Revolusi industri 4.0 merupakan fase keempat dari perjalanan sejarah revolusi industri yang dimulai pada abad ke -18. Menurut Prof Schwab, dunia mengalami empat revolusi industri. Revolusi industri 1.0 ditandai dengan penemuan mesin uap untuk mendukung mesin produksi, kereta api dan kapal layar.

Berbagai peralatan kerja yang semula bergantung pada tenaga manusia dan hewan kemudian digantikan dengan tenaga mesin uap. Dampaknya, produksi dapat dilipatgandakan dan didistribusikan ke berbagai wilayah secara lebih masif. Namun demikian, revolusi industri ini juga menimbulkan dampak negatif dalam bentuk pengangguran masal.

Ditemukannya enerji listrik dan konsep pembagian tenaga kerja untuk menghasilkan produksi dalam jumlah besar pada awal abad 19 telah menandai lahirnya revolusi industri 2.0. Enerji listrik mendorong para imuwan untuk menemukan berbagai teknologi lainnya seperti lampu, mesin telegraf, dan teknologi ban berjalan.
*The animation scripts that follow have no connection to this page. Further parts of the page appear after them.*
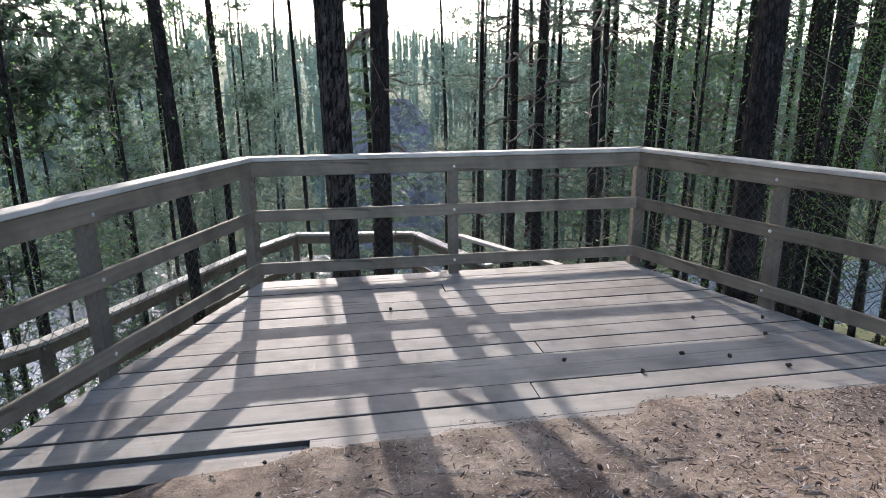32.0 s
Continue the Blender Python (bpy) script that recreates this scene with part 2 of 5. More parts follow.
    needle = m.mix(fine, (0.14, 0.100, 0.068), (0.40, 0.30, 0.21))
    edge = m.node("Math")
    edge.operation = "MULTIPLY_ADD"
    m.link(mid, edge.inputs[0])
    edge.inputs[1].default_value = 0.7
    m.link(sep.outputs[0], edge.inputs[2])
    fac = m.ramp(edge.outputs[0], (0.80, (0, 0, 0)), (0.98, (1, 1, 1)))
    red = m.node("Math")
    red.operation = "MULTIPLY"
    m.link(sep.outputs[1], red.inputs[0])
    m.link(m.ramp(mid, (0.3, (0.3,) * 3), (0.65, (1, 1, 1))), red.inputs[1])
    soil = m.mix(red.outputs[0], soil, needle)
    c = m.mix(fac, soil, moss)
    n = m.bump(fine, 0.9, 0.012)
    n = m.bump(mid, 0.5, 0.03, n)
    return m.done(c, n)


SOIL = ground_material()


def plank_material(name, a, b, grain_axis, rough=0.7):
    """Weathered sawn softwood with grain along one axis; each board has its own tone."""
    m = Mat(name, rough, 0, 0.3)
    s = [34, 34, 34]
    s[grain_axis] = 0.9
    grain = m.noise(m.coord(tuple(s)), 1.0, 5, 0.7)
    stain = m.noise(m.coord((1, 1, 1)), 2.2, 4, 0.6)
    rnd = m.node("ObjectInfo").outputs["Random"]
    c = m.mix(grain, a, b)
    c = m.mix(m.ramp(stain, (0.42, (0, 0, 0)), (0.66, (0.6,) * 3)), c, tuple(x * 0.55 for x in a))
    knots = m.noise(m.coord(tuple(1.2 if k == grain_axis else 9 for k in range(3))), 1.6, 3, 0.5)
    c = m.mix(m.ramp(knots, (0.66, (0, 0, 0)), (0.72, (0.7,) * 3)), c, tuple(x * 0.4 for x in a))
    c = m.mix(1.0, c, m.ramp(rnd, (0, (0.80, 0.79, 0.78)), (1, (1.12, 1.10, 1.06))), "MULTIPLY")
    return m.done(c, m.bump(grain, 0.4, 0.004))


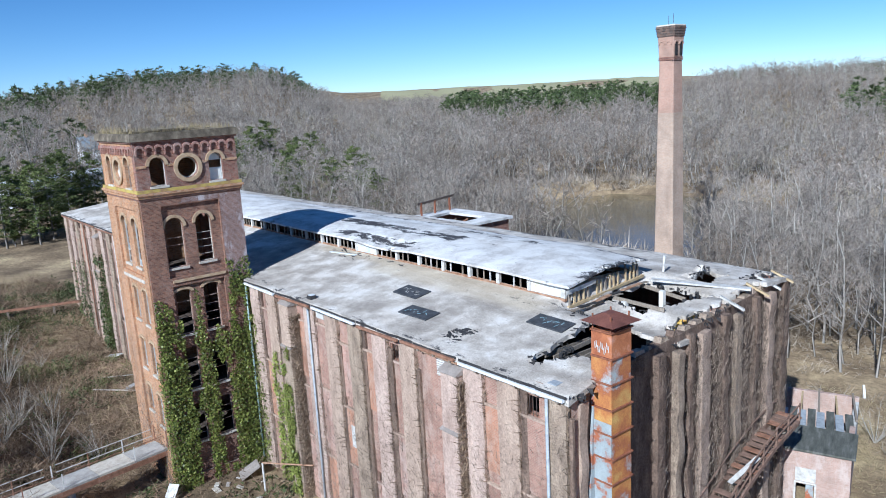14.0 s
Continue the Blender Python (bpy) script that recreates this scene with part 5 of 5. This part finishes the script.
def pine_arrays(seed, h, wide, tiers, tufts, big=1.0):
    rng = np.random.default_rng(seed)
    V, T, V2, T2 = [], [], [], []
    limb(V, T, np.array([0, 0, -0.4]), np.array([rng.normal(0, .2), rng.normal(0, .2), h * 0.96]), h * 0.017, 0.03)
    for i in range(tiers):
        t = 0.12 + 0.88 * (i + rng.random()) / tiers
        ang = rng.uniform(0, 6.283)
        ln = wide * h * 0.85 * (0.32 + 0.85 * math.sin(math.pi * min(1.0, t) ** 1.25)) * rng.uniform(0.5, 1.2)
        a = np.array([0, 0, t * h])
        e = a + np.array([math.cos(ang) * ln, math.sin(ang) * ln, ln * rng.uniform(-0.05, 0.4)])
        limb(V, T, a, e, 0.05, 0.015)
        for j in range(tufts):
            c = a + (e - a) * rng.uniform(0.35, 1.05) + rng.normal(0, 0.16 + 0.03 * ln, 3) * (1, 1, 0.6)
            for _ in range(3):
                d = rng.normal(0, 1, 3)
                d[2] = abs(d[2]) * 0.6
                d /= np.linalg.norm(d)
                twig(V2, T2, c, c + d * rng.uniform(0.3, 0.6) * big, rng.uniform(0.07, 0.13) * big, rng)
    return (np.array(V), np.array(T)), (np.array(V2), np.array(T2))


def strew(protos, places):
    """Many copies of prototype arrays joined into one pair of arrays. places: x, y, z, scale, turn, which."""
    VV, TT, k = [], [], 0
    for x, y, z, s, a, w in places:
        v, t = protos[w]
        c, sn = math.cos(a), math.sin(a)
        q = np.empty_like(v)
        q[:, 0], q[:, 1], q[:, 2] = (v[:, 0] * c - v[:, 1] * sn) * s + x, (v[:, 0] * sn + v[:, 1] * c) * s + y, v[:, 2] * s + z
        VV.append(q)
        TT.append(t + k)
        k += len(v)
    return np.concatenate(VV), np.concatenate(TT)


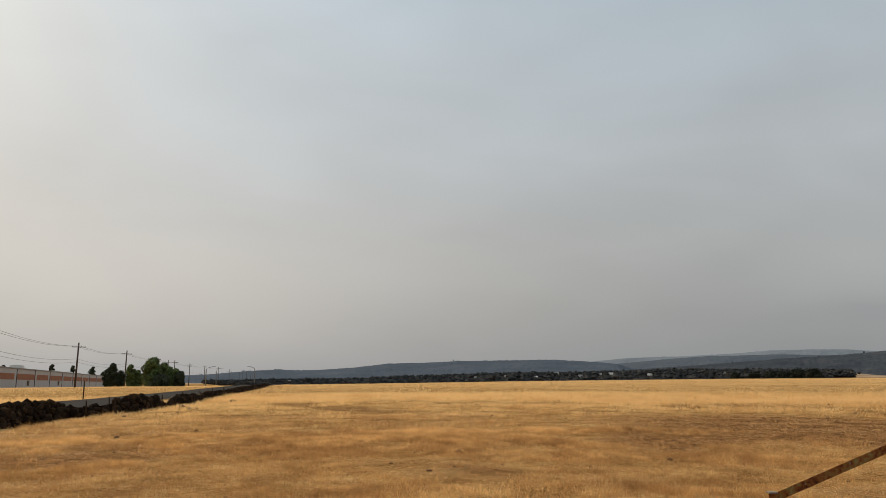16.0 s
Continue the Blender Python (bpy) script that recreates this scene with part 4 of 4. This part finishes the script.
# ---------------------------------------------------------------- grass, clods, pebbles
def grass_field(name, label, count, r0, r1, az0, az1, hmin, hmax, width, seed, ease_in=0.0, ease_out=0.0):
    rng = np.random.default_rng(seed)
    r = np.sqrt(rng.uniform(r0 ** 2, r1 ** 2, count))
    az = rng.uniform(az0, az1, count)
    x, y = -np.sin(np.radians(az)) * r, np.cos(np.radians(az)) * r
    # gather blades into tussocks
    cell = 0.26 if r0 < 20 else 0.45
    wx, wy = x + 1.6 * fbm(x / 1.7, y / 1.7, 2, 67), y + 1.6 * fbm(x / 1.7, y / 1.7, 2, 68)
    cx, cy = np.floor((wx * 0.83 + wy * 0.56) / cell), np.floor((wy * 0.83 - wx * 0.56) / cell)
    gather = vnoise(cx, cy, 3)      # how full each tussock is
    bare, red = bare_mask(x, y), red_mask(x, y)
    rd, side = road_distance(x, y)
    # height: tall stand beyond the trampled ground and right of the track, short stubble elsewhere
    azp = np.degrees(np.arctan2(-x, y))
    start = np.interp(azp, [-40, -22, -10, 5, 14, 25, 40, 60, 90], [24, 24, 26, 27, 33, 36, 40, 48, 45]) + (fbm(x / 4, y / 4, 3, 60) - 0.5) * 17
    tall = smooth(-3, 5, r - start)
    right = ((side > 0) & (rd > 0.5)) * smooth(0.4, 3.6, rd)
    patchy = smooth(0.38, 0.68, fbm(x / 2.1, y / 1.5, 3, 61))
    clumps = smooth(0.36, 0.62, fbm(x / 1.1, y / 1.1, 3, 64))
    tall = np.maximum(tall * (0.82 + 0.18 * clumps), right * (0.35 + 0.65 * clumps))
    h = hmin + (hmax - hmin) * (0.22 + 0.30 * patchy + 0.55 * tall) * rng.uniform(0.45, 1.1, count)
    h = h * np.where((x < -14) & (y - 8.7 + 0.515 * (x + 50) < -3), 0.8, 1.0)   # rough verge beyond the paved road
    h = h * (1 - 0.45 * smooth(110, 220, r))
    dens = np.clip((0.30 + 0.45 * patchy + 0.5 * tall) * (0.45 + 1.1 * gather if r0 < 40 else 1.0) - 1.05 * bare, 0.035, 1)
    dens = dens * (1 - 0.7 * np.exp(-(trail_distance(x, y) / (0.7 + 0.013 * r)) ** 4))
    keep = (rng.random(count) < dens) & (rd > 0.9 * (fbm(x / 0.9, y / 0.9, 3, 66) - 0.5) - 0.2 * rng.random(count) ** 3) & (red < 0.25 + 0.5 * rng.random(count) ** 4)
    wd = np.degrees(np.arctan2(-x, y))
    # neighbouring stands of grass run into each other
    if ease_in:
        keep &= rng.random(count) < smooth(r0, r0 + ease_in, r)
    if ease_out:
        keep &= rng.random(count) < smooth(r1, r1 - ease_out, r)
    slope = (y - 8.7) + 0.515 * (x + 50)     # beyond the paved road's line keep the grass off the asphalt
    keep &= ~((np.abs(slope) < 3.5) & (x < -14)) & (np.hypot(x - POST_XY[0], y - POST_XY[1]) > 0.12)
    x, y, h, r, bare, tcx, tcy = (v[keep] for v in (x, y, h, r, bare, cx, cy))
    n = len(x)
    z = terrain(x, y) - 0.01
    a = rng.uniform(0, 2 * np.pi, n)
    w = width * (0.6 + 0.8 * rng.random(n)) * np.maximum(1, r / r0 * 0.8)
    lean = rng.normal(0, 0.58, (n, 2)) + np.array([0.12, -0.05])
    base = np.stack([x, y, z], -1)
    du = np.stack([np.cos(a) * w, np.sin(a) * w, np.zeros(n)], -1)
    midp = base + np.stack([lean[:, 0] * h * 0.35, lean[:, 1] * h * 0.35, h * 0.6], -1)
    tip = base + np.stack([lean[:, 0] * h, lean[:, 1] * h, h * (1 - 0.18 * np.abs(lean[:, 0]))], -1)
    V = np.stack([base - du, base + du, midp + du * 0.8, midp - du * 0.8, tip], 1)
    o = (np.arange(n) * 5)[:, None]
    F = np.concatenate([o + [0, 1, 2], o + [0, 2, 3], o + [3, 2, 4]])
    if r0 >= 11:
        V, o = V[:, [0, 1, 4]], (np.arange(n) * 3)[:, None]
        F = o + [0, 1, 2]
    # tint rises with distance; near grass on the left is darkened as if backlit
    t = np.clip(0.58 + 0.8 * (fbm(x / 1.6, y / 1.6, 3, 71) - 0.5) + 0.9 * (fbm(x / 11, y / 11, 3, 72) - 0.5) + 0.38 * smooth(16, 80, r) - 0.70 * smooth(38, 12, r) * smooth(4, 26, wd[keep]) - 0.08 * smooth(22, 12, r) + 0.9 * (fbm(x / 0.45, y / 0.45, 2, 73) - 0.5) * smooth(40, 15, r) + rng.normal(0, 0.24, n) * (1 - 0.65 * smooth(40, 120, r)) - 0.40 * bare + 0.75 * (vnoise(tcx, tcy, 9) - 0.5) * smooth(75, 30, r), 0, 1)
    # blade feet are tinted darker as shade between tussocks, tips lighter
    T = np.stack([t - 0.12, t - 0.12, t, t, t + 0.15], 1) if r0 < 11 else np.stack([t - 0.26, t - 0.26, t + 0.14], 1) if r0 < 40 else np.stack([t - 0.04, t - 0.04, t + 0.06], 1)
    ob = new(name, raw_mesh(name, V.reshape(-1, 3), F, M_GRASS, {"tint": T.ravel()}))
    return tagged(ob, label, "grass", kind="stuff")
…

Puncaknya, diperoleh efesiensi produksi hingga 300 persen.

Perkembangan ilmu pengetahuan dan teknologi yang semakin pesat pada awal abad 20 telah melahirkan teknologi informasi dan proses produksi yang dikendalikan secara otomatis. Mesin industri tidak lagi dikendalikan oleh tenaga manusia tetapi menggunakan Programmable Logic Controller (PLC) atau sistem otomatisasi berbasis komputer. Dampaknya, biaya produksi menjadi semakin murah. Teknologi informasi juga semakin maju diantaranya teknologi kamera yang terintegrasi dengan mobile phone dan semakin berkembangnya industri kreatif di dunia musik dengan ditemukannya musik digital.

Revolusi industri mengalami puncaknya saat ini dengan lahirnya teknologi digital yang berdampak masif terhadap hidup manusia di seluruh dunia. Revolusi industri terkini atau generasi keempat mendorong sistem otomatisasi di dalam semua proses aktivitas. Teknologi internet yang semakin masif tidak hanya menghubungkan jutaan manusia di seluruh dunia tetapi juga telah menjadi basis bagi transaksi perdagangan dan transportasi secara online.

Munculnya bisnis transportasi online seperti Gojek, Uber dan Grab menunjukkan integrasi aktivitas manusia dengan teknologi informasi dan ekonomi menjadi semakin meningkat. Berkembangnya teknologi autonomous vehicle (mobil tanpa supir), drone, aplikasi media sosial, bioteknologi dan nanoteknologi semakin menegaskan bahwa dunia dan kehidupan manusia telah berubah secara fundamental.

Revolusi industri 4.0 membuka peluang yang luas bagi siapapun untuk maju. Teknologi informasi yang semakin mudah terakses hingga ke seluruh pelosok menyebabkan semua orang dapat terhubung didalam sebuah jejaring sosial. Banjir informasi seperti yang diprediksikan Futurolog Alvin Tofler (1970) menjadi realitas yang ditemukan di era revolusi industri saat ini. Informasi yang sangat melimpah ini menyediakan manfaat yang besar untuk pengembangan ilmu pengetahuan maupun perekonomian.

Revolusi industri generasi empat tidak hanya menyediakan peluang, tetapi juga tantangan bagi generasi milineal. Kemajuan ilmu pengetahuan dan teknologi sebagai pemicu revolusi indutri juga diikuti dengan implikasi lain seperti pengangguran, kompetisi manusia vs mesin, dan tuntutan kompetensi yang semakin tinggi.